Sometimes it's hard to reconcile fantasy with reality. Sometimes you have to compromise more than you would like. And sometimes you discover that the compromise was worth the Republican neighbors and the church pamphlets left on the door and the baby who blew out his diaper in the middle of the night and then rolled in the mess. Your world isn't shit, it just smells like it once in awhile. And shit is nothing more than fertilizer, right? So you grow your dreams, new dreams, beautiful dreams. You do. The only other option is to whither and die. Ask my mother.

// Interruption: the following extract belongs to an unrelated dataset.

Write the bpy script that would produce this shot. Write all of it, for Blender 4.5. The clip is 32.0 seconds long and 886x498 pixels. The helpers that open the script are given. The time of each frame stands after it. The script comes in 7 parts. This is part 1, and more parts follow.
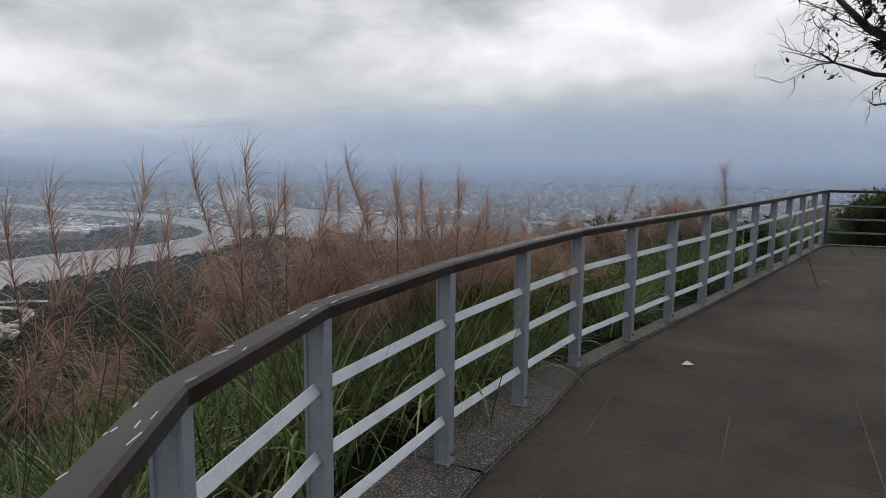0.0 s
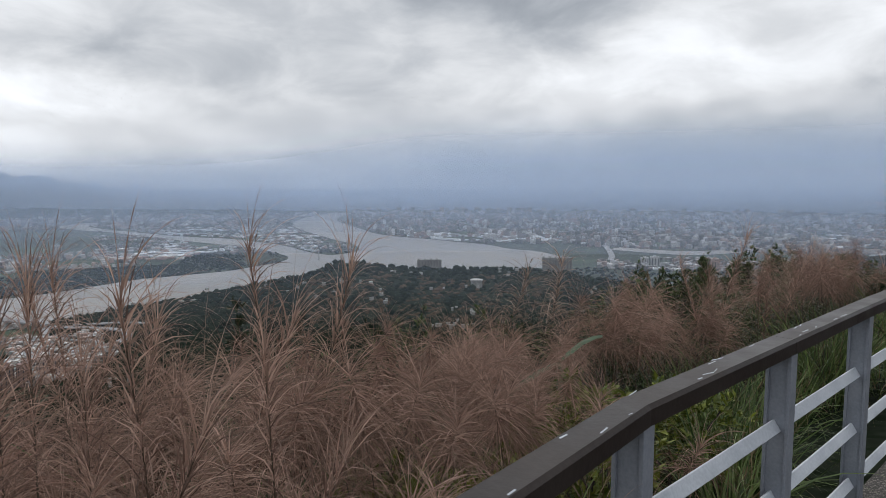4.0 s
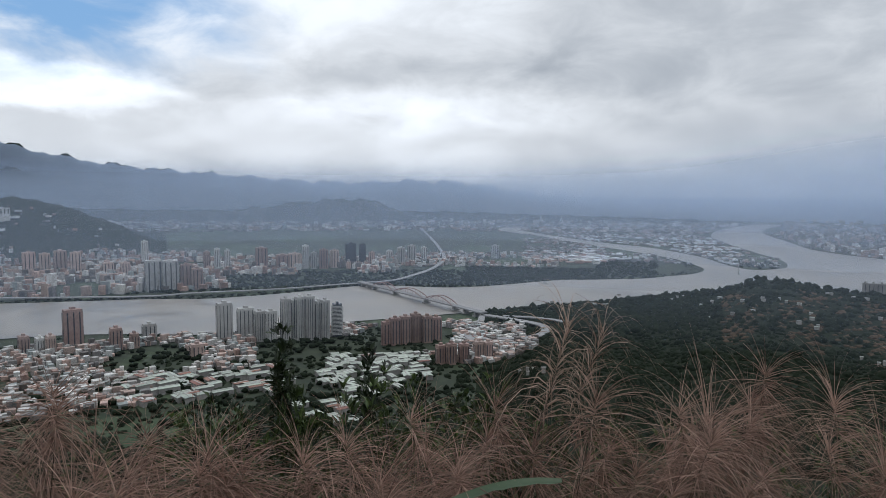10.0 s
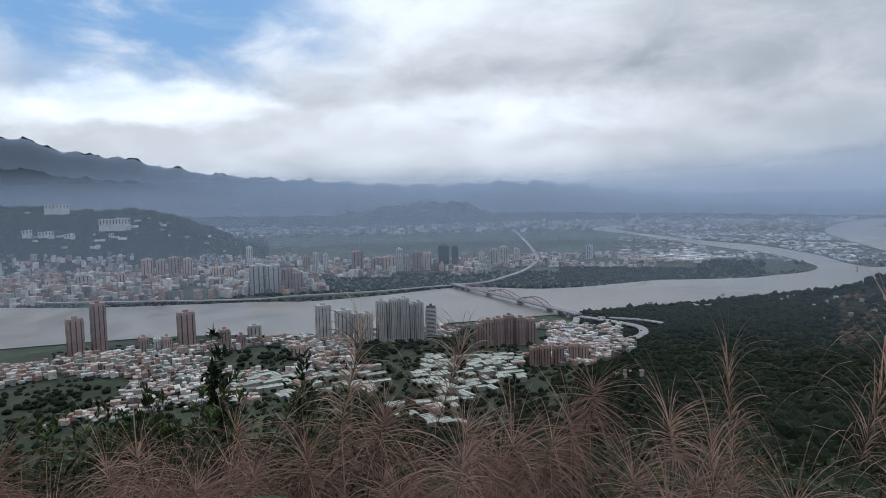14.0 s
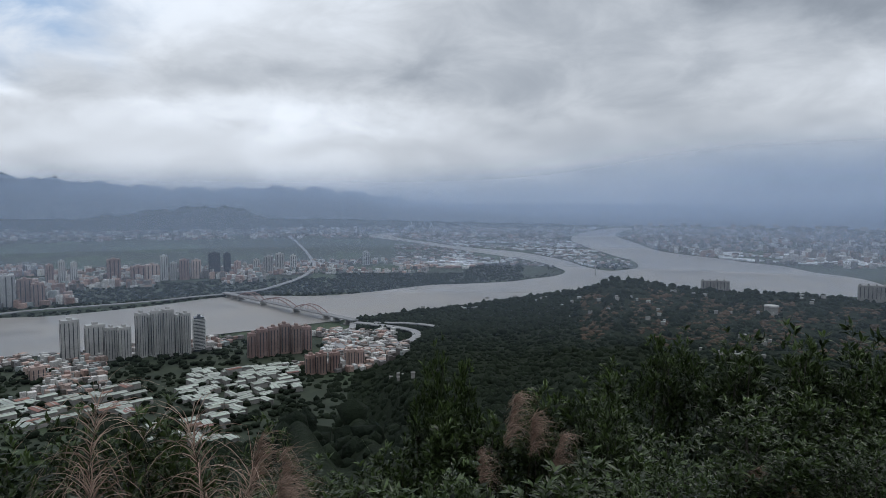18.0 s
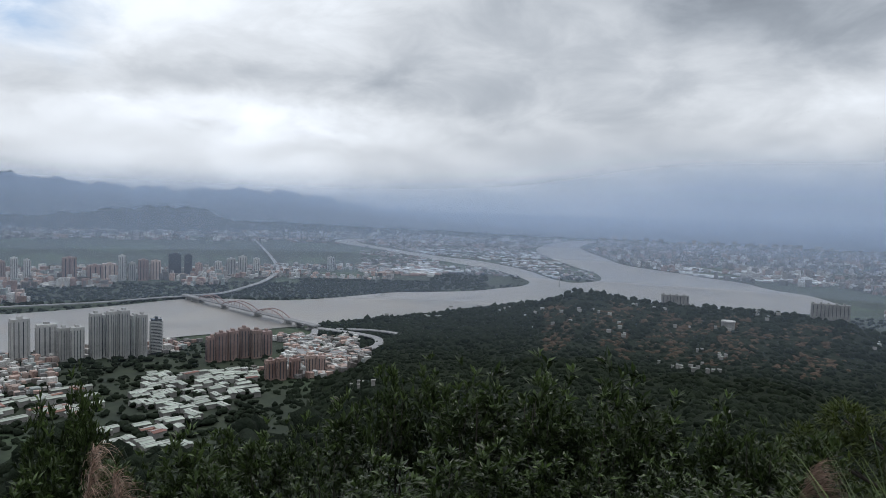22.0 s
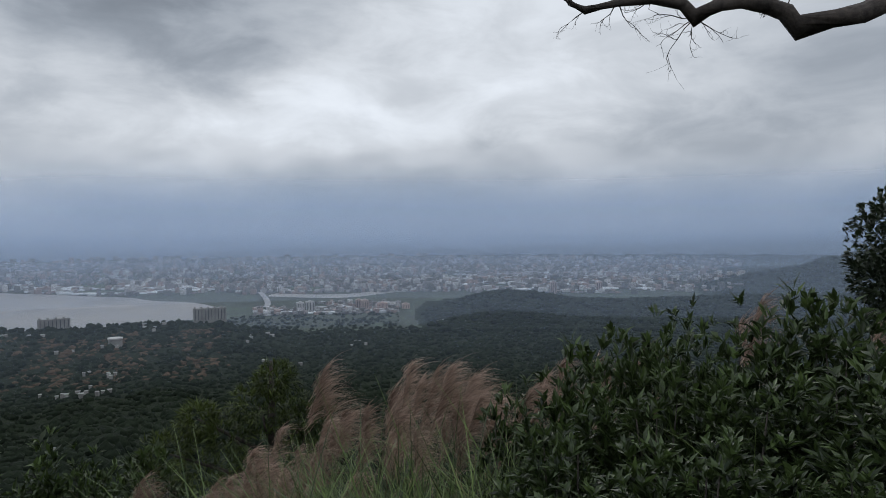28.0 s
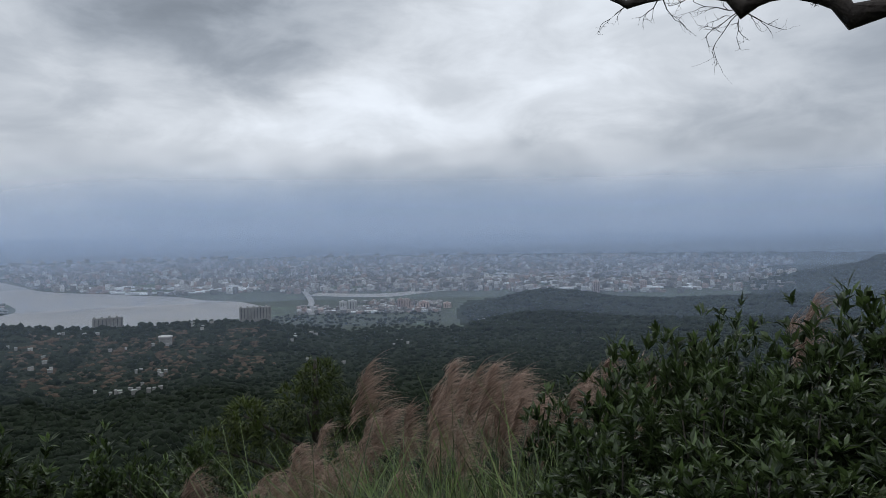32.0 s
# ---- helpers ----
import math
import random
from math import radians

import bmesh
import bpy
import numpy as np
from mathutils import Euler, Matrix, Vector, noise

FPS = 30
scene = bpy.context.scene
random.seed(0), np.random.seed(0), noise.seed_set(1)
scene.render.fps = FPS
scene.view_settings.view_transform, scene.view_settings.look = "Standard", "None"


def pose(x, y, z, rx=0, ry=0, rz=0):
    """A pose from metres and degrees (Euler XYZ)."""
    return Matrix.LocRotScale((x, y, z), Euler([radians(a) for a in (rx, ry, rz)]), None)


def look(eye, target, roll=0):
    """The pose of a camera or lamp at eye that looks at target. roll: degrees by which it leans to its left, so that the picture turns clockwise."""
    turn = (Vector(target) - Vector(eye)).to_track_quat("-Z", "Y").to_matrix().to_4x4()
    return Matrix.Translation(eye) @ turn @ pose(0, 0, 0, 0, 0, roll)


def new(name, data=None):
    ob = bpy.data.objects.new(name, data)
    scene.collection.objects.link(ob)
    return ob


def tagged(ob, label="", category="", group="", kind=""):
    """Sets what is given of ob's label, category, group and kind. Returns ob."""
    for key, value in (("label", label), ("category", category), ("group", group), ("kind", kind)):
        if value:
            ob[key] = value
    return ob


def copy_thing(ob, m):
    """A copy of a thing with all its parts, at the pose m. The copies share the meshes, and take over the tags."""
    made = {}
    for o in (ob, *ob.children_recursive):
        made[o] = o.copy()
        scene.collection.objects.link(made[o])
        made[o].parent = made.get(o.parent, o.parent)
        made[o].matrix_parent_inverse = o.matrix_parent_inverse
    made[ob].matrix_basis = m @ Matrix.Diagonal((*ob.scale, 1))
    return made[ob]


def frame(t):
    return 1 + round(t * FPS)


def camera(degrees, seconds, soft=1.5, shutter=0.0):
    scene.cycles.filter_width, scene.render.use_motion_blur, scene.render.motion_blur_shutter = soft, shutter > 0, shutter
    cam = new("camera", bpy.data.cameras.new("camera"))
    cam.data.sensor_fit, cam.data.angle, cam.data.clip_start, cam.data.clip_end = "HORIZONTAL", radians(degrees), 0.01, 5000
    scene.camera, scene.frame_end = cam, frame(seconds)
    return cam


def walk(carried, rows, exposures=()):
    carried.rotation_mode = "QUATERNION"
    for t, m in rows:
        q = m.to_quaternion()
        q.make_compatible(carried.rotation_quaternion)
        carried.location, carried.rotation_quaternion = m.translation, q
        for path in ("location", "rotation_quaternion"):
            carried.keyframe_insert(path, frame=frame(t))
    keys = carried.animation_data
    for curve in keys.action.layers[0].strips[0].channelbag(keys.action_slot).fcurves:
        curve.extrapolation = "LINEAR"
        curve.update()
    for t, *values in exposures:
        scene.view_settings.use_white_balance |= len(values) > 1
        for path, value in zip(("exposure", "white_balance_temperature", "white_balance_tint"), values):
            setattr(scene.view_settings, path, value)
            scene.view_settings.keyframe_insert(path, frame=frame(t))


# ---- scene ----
cam = camera(67.27, 32.0, soft=0.75)
PATH = [
    (0, pose(0.01, -1.13, 1.61, 82.32, -0.56, 12.44)),
    (0.5, pose(-0.02, -0.89, 1.62, 83.25, 0.04, 6.89)),
    (1, pose(-0.06, -0.49, 1.60, 82.22, 0.91, 2.24)),
    (1.5, pose(0.00, 0.00, 1.59, 82.63, 0.42, 0.00)),
    (2, pose(-0.01, 0.51, 1.585, 83.28, 0.41, 1.41)),
    (2.5, pose(-0.02, 1.02, 1.60, 83.62, 0.69, 7.65)),
    (3, pose(0.06, 1.58, 1.60, 82.90, -0.58, 9.92)),
    (3.5, pose(0.04, 1.97, 1.63, 84.50, -0.86, 12.10)),
    (4, pose(0.02, 2.36, 1.62, 84.56, -0.02, 19.19)),
    (4.5, pose(0.12, 2.80, 1.61, 83.99, -0.00, 29.32)),
    (5, pose(0.30, 3.30, 1.61, 84.00, 0.10, 36.80)),
    (5.5, pose(0.50, 3.80, 1.61, 84.10, 0.20, 41.30)),
    (6, pose(0.68, 4.20, 1.61, 84.25, 0.35, 43.90)),
    (6.5, pose(0.82, 4.50, 1.61, 84.38, 0.44, 45.16)),
    (7, pose(0.88, 4.65, 1.61, 83.56, -1.95, 46.25)),
    (7.5, pose(0.91, 4.70, 1.61, 83.91, -0.57, 42.67)),
    (8, pose(0.93, 4.75, 1.61, 84.38, -0.07, 44.78)),
    (8.5, pose(0.97, 4.80, 1.61, 82.85, -1.42, 49.10)),
    (9, pose(1.00, 4.85, 1.61, 83.43, 0.36, 52.07)),
    (9.5, pose(1.03, 4.92, 1.61, 85.24, -0.58, 53.63)),
    (10, pose(1.05, 4.95, 1.61, 85.17, -0.32, 53.95)),
    (10.5, pose(1.07, 4.98, 1.61, 84.87, -0.01, 56.33)),
    (11, pose(1.09, 5.02, 1.61, 85.00, 0.22, 58.46)),
    (11.5, pose(1.14, 5.11, 1.61, 84.73, 0.31, 58.27)),
    (12, pose(1.18, 5.20, 1.61, 85.06, 1.14, 57.22)),
    (12.5, pose(1.27, 5.40, 1.61, 85.32, -0.39, 54.27)),
    (13, pose(1.33, 5.52, 1.61, 87.14, -0.04, 51.58)),
    (13.5, pose(1.42, 5.70, 1.61, 85.25, 0.18, 53.05)),
    (14, pose(1.55, 5.95, 1.61, 85.37, 1.26, 61.79)),
    (14.5, pose(1.68, 6.20, 1.61, 86.43, 1.26, 73.65)),
    (15, pose(1.95, 6.75, 1.61, 86.80, 0.90, 80.80)),
    (15.5, pose(2.25, 7.40, 1.61, 87.10, 0.30, 79.20)),
    (16, pose(2.55, 8.00, 1.61, 87.20, -0.40, 70.50)),
    (16.5, pose(2.83, 8.60, 1.61, 87.12, -0.80, 62.03)),
    (17, pose(3.06, 9.07, 1.61, 86.48, -0.24, 54.98)),
    (17.5, pose(3.24, 9.38, 1.61, 86.24, -1.49, 48.22)),
    (18, pose(3.42, 9.68, 1.61, 85.77, -0.16, 42.93)),
    (18.5, pose(3.58, 9.96, 1.61, 85.20, -2.30, 44.46)),
    (19, pose(3.74, 10.24, 1.61, 85.48, -1.27, 45.07)),
    (19.5, pose(3.86, 10.51, 1.61, 85.50, -0.68, 47.58)),
    (20, pose(3.97, 10.78, 1.61, 85.39, -0.23, 49.00)),
    (20.5, pose(4.08, 11.08, 1.61, 84.30, -0.83, 48.15)),
    (21, pose(4.18, 11.38, 1.61, 86.21, -0.81, 41.08)),
    (21.5, pose(4.30, 11.66, 1.61, 85.87, -0.28, 38.33)),
    (22, pose(4.42, 11.94, 1.61, 86.51, -1.99, 40.15)),
    (22.5, pose(4.57, 12.11, 1.61, 86.11, -0.48, 37.62)),
    (23, pose(4.72, 12.28, 1.61, 87.37, -0.52, 31.67)),
    (23.5, pose(4.76, 12.32, 1.61, 87.91, 0.15, 27.18)),
    (24, pose(4.76, 12.32, 1.61, 88.46, 0.06, 25.21)),
    (24.5, pose(4.76, 12.32, 1.61, 88.17, -0.70, 21.43)),
    (25, pose(4.76, 12.32, 1.61, 88.47, -0.49, 15.84)),
    (25.5, pose(4.76, 12.32, 1.61, 88.35, -0.53, 10.61)),
    (26, pose(4.76, 12.32, 1.61, 88.17, -1.24, 4.82)),
    (26.5, pose(4.76, 12.32, 1.61, 87.83, -1.58, -0.06)),
    (27, pose(4.76, 12.32, 1.61, 88.00, -1.00, -4.40)),
    (27.5, pose(4.76, 12.32, 1.61, 88.25, -0.40, -7.60)),
    (28, pose(4.76, 12.32, 1.61, 88.50, 0.20, -9.80)),
    (28.5, pose(4.76, 12.32, 1.61, 88.58, 0.45, -10.69)),
    (29, pose(4.76, 12.32, 1.61, 88.28, 0.41, -10.91)),
    (29.5, pose(4.76, 12.32, 1.61, 88.21, -0.18, -11.32)),
    (30, pose(4.76, 12.32, 1.61, 88.29, -0.23, -11.57)),
    (30.5, pose(4.76, 12.32, 1.61, 88.29, -0.24, -11.73)),
    (31, pose(4.76, 12.32, 1.61, 88.40, -0.12, -11.45)),
    (31.5, pose(4.76, 12.32, 1.61, 88.28, 0.33, -9.24)),
    (32, pose(4.76, 12.32, 1.61, 88.45, 0.61, -6.27)),
]
walk(cam, PATH, exposures=((0, 0.05, 6950, 12), (2, 0.05, 6950, 12), (4, 0.05, 6800, 11), (7, 0.0, 6550, 10), (12, -0.08, 6500, 10), (14, -0.12, 6300, 10), (17, -0.32, 6350, 10), (18.3, -0.22, 6400, 10), (20, -0.1, 6450, 10), (22.5, -0.05, 6550, 10), (24, -0.2, 6450, 10), (26, -0.2, 6500, 10), (32, -0.12, 6450, 10)))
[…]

You want to know the most insane thing anyone can say? It's said by the person who gets a news reporter's microphone shoved in his face while his house lays in rubble behind him, his wife is in the hospital, his neighbors are dead, his dog is missing, his place of business is as flattened as his house and his car is floating down the river. It's then he says the most insane thing a human being can say and he says it in all seriousness, "It could have been worse." It could have been worse. That's the human spirit for you. Strong, indomitable-- and batshit crazy when necessary. It's called survival.
What is life without a few hundred moments of insanity strung together over eight or nine decades? The most insane thing you can do in this life is be happy. Embrace the madness, the uncertainties and the hurts and still find a way to be happy. It really is insane if you think about it. Poverty, disease, racism, sexism, violence, economic crises, natural disasters, divorce, betrayal, bankruptcy, foreclosure, no medical insurance, layoffs, unemployment, domestic violence, boredom, monotony, lost promotions, two-faced friends, car accidents, crushing blows and heartbreaking disappointments and then, ultimately, death. What could be more insane than being happy, despite it all? Nothing. It could have been worse. It could always be worse.
Finding happiness and truth in the moments of insanity, finding happiness and truth in the words I put on the page. Finding myself in those batshit crazy moments when some part of my brain-- the primitive, reptilian part that is in charge of self-preservation says, "Um, hey, maybe it can't get worse than this. Maybe this is rock bottom. Maybe you should put down the knife and go dance in the rain and be happy, goddamit." That's life. My life, anyway.